Last year's protests, which helped precipitate the social media crackdown. Image: Wikimedia
After the Turkish government's initial attempt to "eradicate" Twitter was laughed away—use of the social network grew 138% after the ban was instated—Prime Minister Erdogan decided to double down. Instead of just ordering Turkey's internet service providers to block Twitter by changing the Domain Name Service, it has now commanded ISPs to block the IP addresses assigned to Twitter.
"This move essentially erases Twitter from the Internet within Turkey," Ars Technica explains, "at least to those people who don’t have access to SMS messaging, a foreign virtual private network or Web proxy service, or the Tor anonymizing network." So, Turks are making sure they're getting that access. Apps like HotSpot Shield and Tunnelbear that allow users to log on to out-of-state internet, are the most-downloaded in Turkey.

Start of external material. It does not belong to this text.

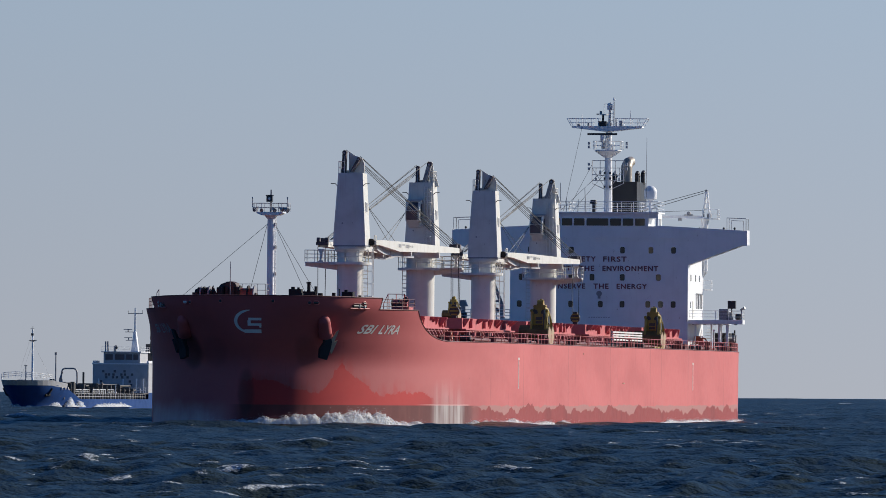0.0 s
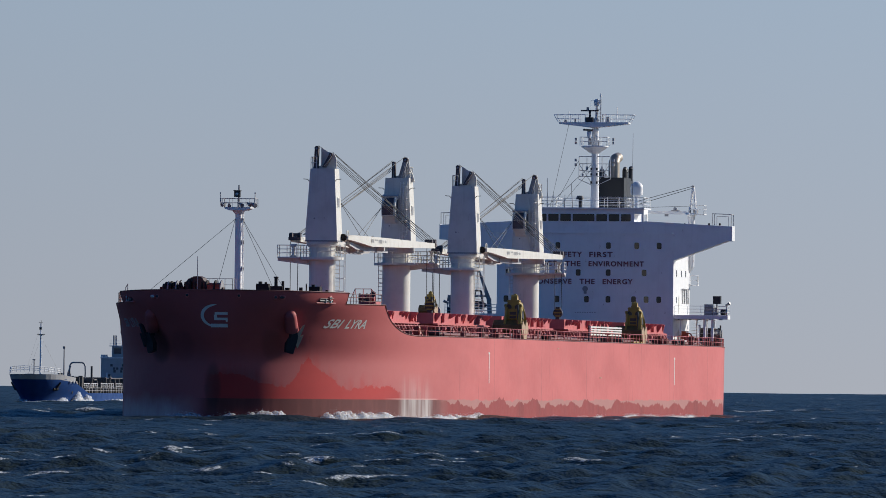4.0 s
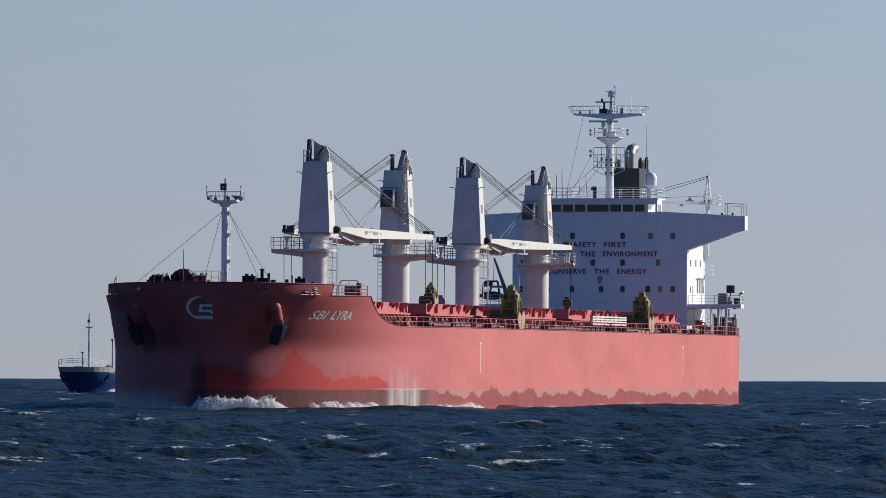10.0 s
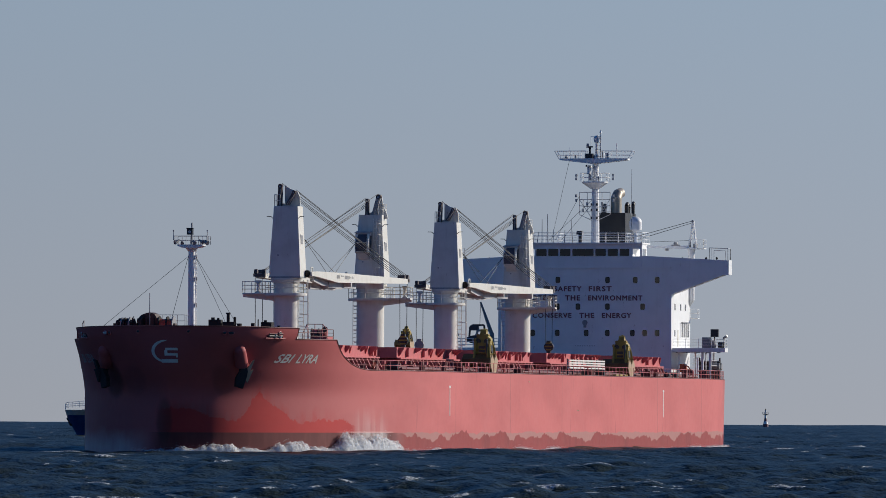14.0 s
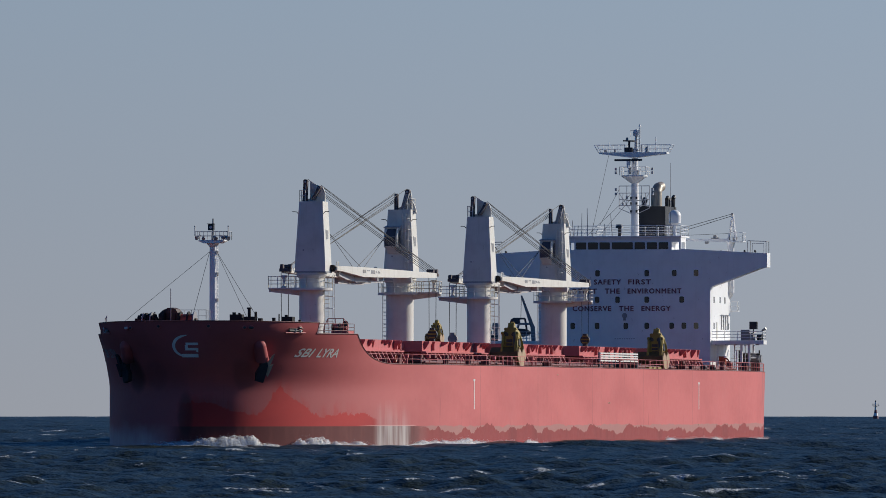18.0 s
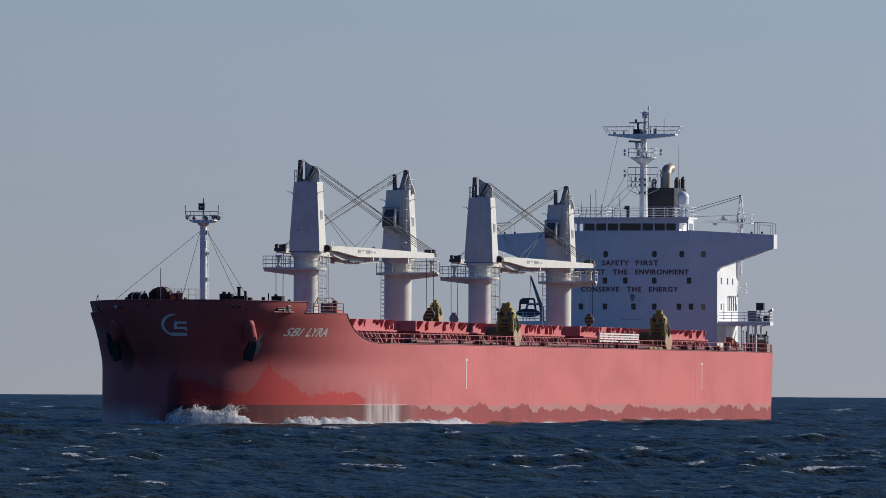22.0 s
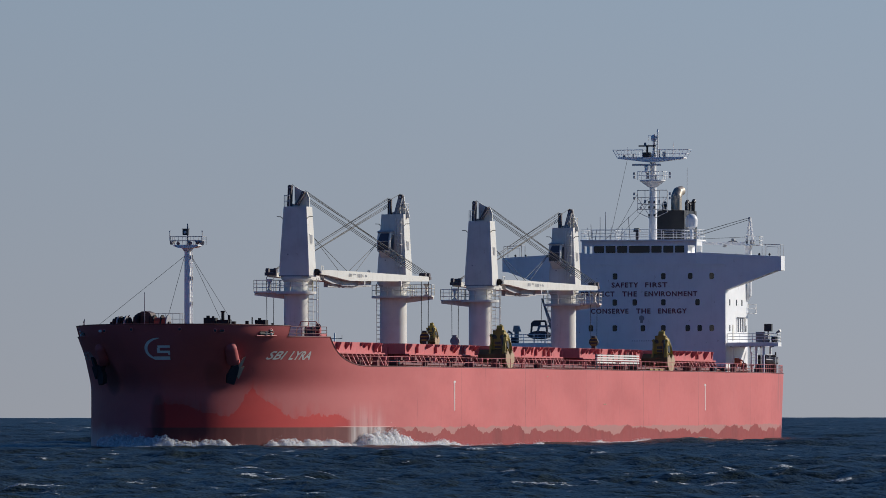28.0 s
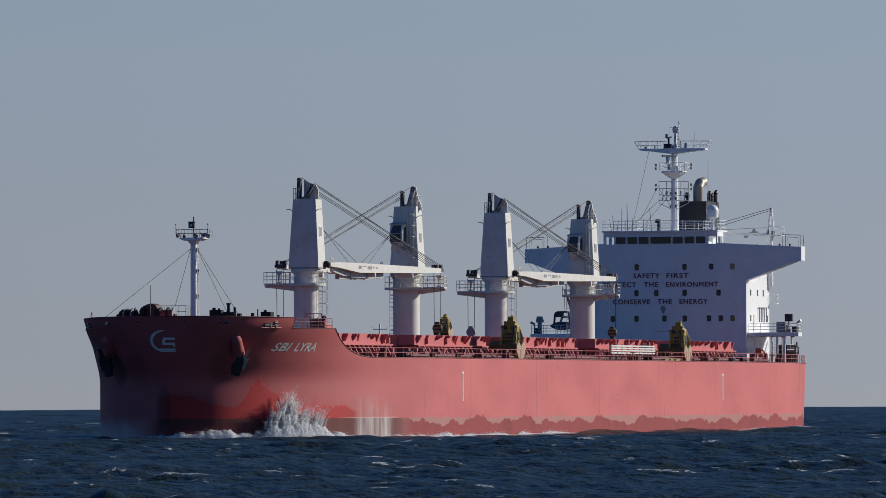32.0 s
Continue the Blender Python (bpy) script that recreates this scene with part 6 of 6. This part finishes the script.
# ---- how things move ----
def ship_pose(t):
    """The carrier's place and heading: she crabs slowly across against the tide."""
    u = (t - 16) / 16
    head = radians(13.57512 + 2.86073 * u - 0.02819 * u * u - 0.07402 * u ** 3)
    dist = 885.545 * (1 + 0.0259 * u + 0.0011 * u * u)
    beta = radians(-0.129 * (t - 16))
    fx, fy = -math.sin(head), -math.cos(head)
    x, y = -100 * fx, dist - 100 * fy
    c, s = math.cos(beta), math.sin(beta)
    x, y, fx, fy = x * c + y * s, -x * s + y * c, fx * c + fy * s, -fx * s + fy * c
    return pose(x, y, 0, 0, 0, math.degrees(math.atan2(fy, fx)))


TANKER_SCALE = 0.711


def tanker_pose(t):
    b = radians(-2.802 + 0.05015 * t - 0.129 * (t - 16))
    d = 1290.0
    head = radians(16.8) + b
    fx, fy = -math.sin(head), -math.cos(head)
    return pose(d * math.sin(b) - 85 * TANKER_SCALE * fx, d * math.cos(b) - 85 * TANKER_SCALE * fy, -0.294, 0, 0, math.degrees(math.atan2(fy, fx)))


ship = build_ship()
tanker = build_tanker()
tanker.scale = (TANKER_SCALE,) * 3
beacon = build_beacon()
beacon.matrix_world = pose(3600 * math.sin(radians(2.586)), 3600 * math.cos(radians(2.586)), 0)
GRABS = [(build_grab("dirty yellow clamshell grab standing on the side deck"), 126.0, 13.2, MAIN_DECK)]
GRABS.append((copy_thing(GRABS[0][0], Matrix.Identity(4)), 59.6, 13.2, MAIN_DECK))
GRABS.append((build_grab("small dirty yellow clamshell grab resting on a hatch cover", 0.55), 111.0, 1.8, 9.86))
sea = build_sea()


# foam along the side, in stretches that heave on their own
WASH = []
for i, (a, b, h) in enumerate(((-10, -1, 0.75), (-3, 7, 1.05), (5, 16, 0.85), (14, 30, 0.75), (28, 50, 0.65), (48, 75, 0.4), (72, 105, 0.34), (100, 135, 0.34), (130, 165, 0.36), (160, 197, 0.34))):
    long_, short_ = ragged(i + 1, 0.62 if i < 5 else 0.42, 0.9, (b - a) / 7.0), ragged(i + 40, 0.8, 0.45, (b - a) / 1.3)
    me = bank("hull_wash", lambda u, h=h, long_=long_, short_=short_: h * min(1.3, long_(u)) * short_(u) * min(1.0, 8 * u, 8 * (1 - u)) + 0.02, b - a, 1.1, int((b - a) * 6), 7, int(45 * (b - a)), 11 + i, 0.3, 2, 0.014)
    WASH.append(tagged(new("hull_wash", bent(me, a)), "white foam washing along a ship's waterline", "foam", kind="stuff"))
wake_ = ragged(31, 0.12, 0.4, 16)
stern_wake = tagged(new("stern_wake", bank("stern_wake", wake_, 90.0, 5.0, 260, 8, 300, 41, 0.3)), "broken white water in the wake", "foam", kind="stuff")
TANKER_WASH = []
for i, (xx, yy, ang, ln, hh) in enumerate(((65.0, 0.5, 153, 7.5, 1.3), (57.5, 4.4, 171, 6.5, 1.7), (46.0, 5.4, 180, 20.0, 0.8), (65.0, -0.5, 207, 6.0, 0.9))):
    p_ = ragged(i + 3, hh * 0.6, hh * 0.8, 3)
    ob = new("tanker_wash", bank("tanker_wash", lambda u, p_=p_: p_(u) * math.sin(math.pi * u) ** 0.6 + 0.02, ln, 1.0, 60, 7, 160, 50 + i, 0.35, 2, 0.014))
    TANKER_WASH.append((tagged(ob, "white foam along a tanker's waterline", "foam", kind="stuff"), xx, yy, ang))


def burst(name, width, height, seed):
    """Spray flung up by the bow wave: a low torn mass, and over it a fan of thin tongues of water that rise, lean aft and break into drops."""
    rng = np.random.RandomState(seed)
    rag = ragged(seed, 1.0, 0.5, width * 0.8)

    def h(u):
        if height < 2.0:
            return 0.85 * height * min(1.15, 0.4 + 0.55 * rag(u)) * min(1.0, (u / 0.14) ** 0.7) * min(1.0, ((1 - u) / 0.3) ** 0.8) + 0.02
        return height * rag(u) * min(1.0, (u / 0.3) ** 0.7) * max(0.0, 1 - max(0.0, u - 0.4) / 0.6) ** 0.8 + 0.02
    me = bank(name, lambda u: h(u) * (0.95 if height < 2.0 else 0.55), width, 1.4, int(width * 9), 12, int(60 * height + 40 * width), seed, 0.3, 3, 0.014)
    v, f = [], []
    c, r = [], []
    streams = [(rng.uniform(0.08, 0.7), rng.uniform(0.7, 1.35)) for _ in range(max(3, int(width * 0.9)))]
    for _ in range(int(15 * width * (0.4 + 0.35 * height))):
        u, top = streams[rng.randint(len(streams))]
        u = min(0.92, max(0.04, u + rng.normal(0, 0.05)))
        rise = h(u) * top * rng.uniform(0.5, 1.1)
        if rise < 0.35:
            continue
        lean = rise * (0.75 * u - 0.12 + rng.normal(0, 0.13))
        out, last = rise * rng.uniform(0.02, 0.3), rng.uniform(0.75, 1.45)
        wide, x0, y0 = rng.uniform(0.09, 0.24) * (0.6 + 0.2 * height), u * width, rng.uniform(-0.1, 0.35)
        base = len(v)
        for k in range(8):
            g = last * k / 7
            w = wide * (1 - k / 7) ** 0.8 * (1 + 0.3 * rng.uniform(-1, 1)) + 0.008
            p = (x0 + lean * g, y0 + out * g, rise * (2 * g - g * g) - 0.1)
            v += [(p[0] - w, p[1], p[2]), (p[0], p[1] + 0.7 * w, p[2] + 0.4 * w), (p[0] + w, p[1], p[2]), (p[0], p[1] - 0.7 * w, p[2])]
            if k:
                a = base + 4 * (k - 1)
                f += [(a + i, a + (i + 1) % 4, a + 4 + (i + 1) % 4, a + 4 + i) for i in range(4)]
        for _ in range(int(4 + 5 * rise)):
            g = last * rng.uniform(0.4, 1.08)
            sp = 0.03 + 0.1 * g * min(1.5, rise)
            c.append((x0 + lean * g + rng.normal(0, sp), y0 + out * g + rng.normal(0, sp), rise * (2 * g - g * g) - 0.1 + rng.normal(0, sp)))
            r.append(rng.uniform(0.01, 0.026))
    tongues = len(f)
    if c:
        w = DROP_V[None] * np.array(r)[:, None, None] * np.array((1, 1, 1.7)) + np.array(c)[:, None]
        f += (DROP_F[None] + 4 * np.arange(len(c))[:, None, None] + len(v)).reshape(-1, 3).tolist()
        v += w.reshape(-1, 3).tolist()
    old = len(me.vertices)
    verts = [tuple(p.co) for p in me.vertices] + v
    faces = [tuple(p.vertices) for p in me.polygons] + [tuple(old + i for i in q) for q in f]
    mats = [p.material_index for p in me.polygons] + [1] * tongues + [0] * (len(f) - tongues)
    me.clear_geometry()
    me.from_pydata(verts, [], faces)
    me.polygons.foreach_set("use_smooth", np.ones(len(faces), dtype=bool))
    me.polygons.foreach_set("material_index", np.array(mats, dtype=np.int32))
    return me


# seconds of the peak, place along the waterline from the stem, width, height
BURSTS = [(0.0, 11.3, 8.3, 1.2), (1.0, -0.1, 3.7, 1.4), (1.1, 16.5, 8.2, 1.1), (2.0, -0.3, 6.0, 1.8), (3.0, 9.6, 7.6, 1.6), (4.5, 5.6, 7.0, 1.6), (6.0, 0.3, 11.2, 1.5), (6.5, 8.9, 9.1, 2.2), (7.0, 13.1, 9.6, 2.8), (8.0, 5.4, 9.5, 1.2), (9.0, 26.6, 7.3, 1.4), (10.0, 4.0, 7.7, 1.2), (12.0, 1.5, 11.0, 2.1), (12.0, 31.0, 11.9, 1.9), (13.0, 0.6, 8.4, 2.7), (13.0, 30.0, 14.2, 3.2), (14.0, 25.6, 10.3, 1.7), (15.5, 11.8, 10.4, 1.8), (17.0, 28.9, 11.0, 1.1), (18.0, 0.9, 4.0, 0.9), (19.0, 3.6, 7.2, 1.5), (19.0, 13.6, 4.0, 1.2), (20.0, 9.7, 4.1, 1.3), (20.0, 23.9, 6.4, 1.4), (20.0, 0.4, 6.7, 1.1), (21.0, 2.7, 9.8, 1.5), (21.0, 21.0, 7.0, 1.1), (22.0, 3.1, 6.0, 1.7), (23.0, 1.1, 6.0, 1.5), (24.0, 18.0, 8.0, 2.0), (25.5, 7.6, 8.8, 1.8), (27.0, 11.1, 5.7, 2.2), (28.0, -3.2, 11.6, 1.1), (28.0, 29.7, 9.5, 1.3), (29.0, -0.2, 7.1, 1.4), (30.0, 4.6, 6.2, 1.9), (30.0, 29.2, 8.1, 2.0), (31.0, 4.0, 13.0, 1.3), (31.0, 11.3, 7.1, 1.6), (32.0, 13.9, 8.1, 3.0)]
BURSTS = [(t, s + (1.8 if abs(s) < 3 else 0), w, h) for t, s, w, h in BURSTS]
SPRAY = [tagged(new("spray", bent(burst("spray", w * 1.2 + 1.0, h * 1.08, 70 + i), s - 0.6 * w - 0.5)), "burst of white spray thrown up beside a ship's bow", "spray", "bow spray", "stuff")
         for i, (_, s, w, h) in enumerate(BURSTS)]


def spray_pose(t, peak, s, w, h):
    """Rises out of the water beside the hull, runs aft and sinks back."""
    u = max(-1.0, min(1.0, (t - peak) / 1.0))
    z = -(2.6 * h + 1.6) * min(1.0, abs(u) ** 1.6)
    d = rim(s + 1.5) - rim(s - 1.5)
    d.normalize()
    return ship_pose(t) @ Matrix.Translation((d.x * 1.2 * u, d.y * 1.2 * u, z + SEA_LEVEL * 0.5))


def motions():
    times = [2.0 * i for i in range(17)]
    for ob, (x, y, z), turn, facing in SCANNERS:
        walk(ob, [(0.4 * i, pose(x, y, z, 0, 0, 180 - 360 * (0.4 * i - facing) / turn)) for i in range(81)])
    walk(ship, [(t, ship_pose(t)) for t in times])
    for g, x, y, z in GRABS:
        walk(g, [(t, ship_pose(t) @ pose(x, y, z, 0, 0, 90)) for t in times])
    for i, ob in enumerate(WASH):
        rows = [t * 0.5 for t in range(65)]
        walk(ob, [(t, ship_pose(t) @ Matrix.Translation((1.4 * math.sin(1.1 * t + i) if i > 3 else 0.0, 0.0, 0.16 * math.sin(2.1 * t + 1.7 * i) - 0.06))) for t in rows])
    walk(stern_wake, [(t, ship_pose(t) @ pose(1.0, 10.0, SEA_LEVEL, 0, 0, 176)) for t in times])
    for ob, xx, yy, ang in TANKER_WASH:
        walk(ob, [(t, tanker_pose(t) @ pose(xx, yy, 0.35 + 0.25 * math.sin(1.9 * t + xx), 0, 0, ang)) for t in [0.5 * k for k in range(65)]])
    for ob, (peak, s, w, h) in zip(SPRAY, BURSTS):
        rows = sorted({0.0, 32.0} | {round(peak + 0.2 * k, 2) for k in range(-6, 7) if 0 < peak + 0.2 * k < 32} | {2.0 * k for k in range(17)})
        walk(ob, [(t, spray_pose(t, peak, s, w, h)) for t in rows])
    walk(tanker, [(t, tanker_pose(t)) for t in times])
    walk(sea, [(t, Matrix.Translation((SEA_DRIFT[0] * (t - 16), SEA_DRIFT[1] * (t - 16), SEA_LEVEL))) for t in (0.0, 8.0, 16.0, 24.0, 32.0)])


motions()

And tens of thousands are embracing the dark web, too—ever since the ban was announced, there's been a boom in deep web usage.
The most popular dark web portal is Tor, and the number of users directly accessing the network jumped from 25,000 per day below the ban to well over 41,000 today, and the climb shows no sign of slowing. The numbers aren't staggering, but it's impressive growth: 64 percent in a matter of days.
The dark web is still best known for harboring hubs like the Silk Road; online drug bazaars and marketplaces for other illicit goods. But its proponents argued that it has less ambiguously beneficial and more revolutionary uses, too—like offering anonymous internet access to citizens' whose social media use has been banned by an autocratic regime. If Tor takes off in Turkey, it could become a more popular tool for organizers looking to fly below the radar in other internet-oppressed nations, too.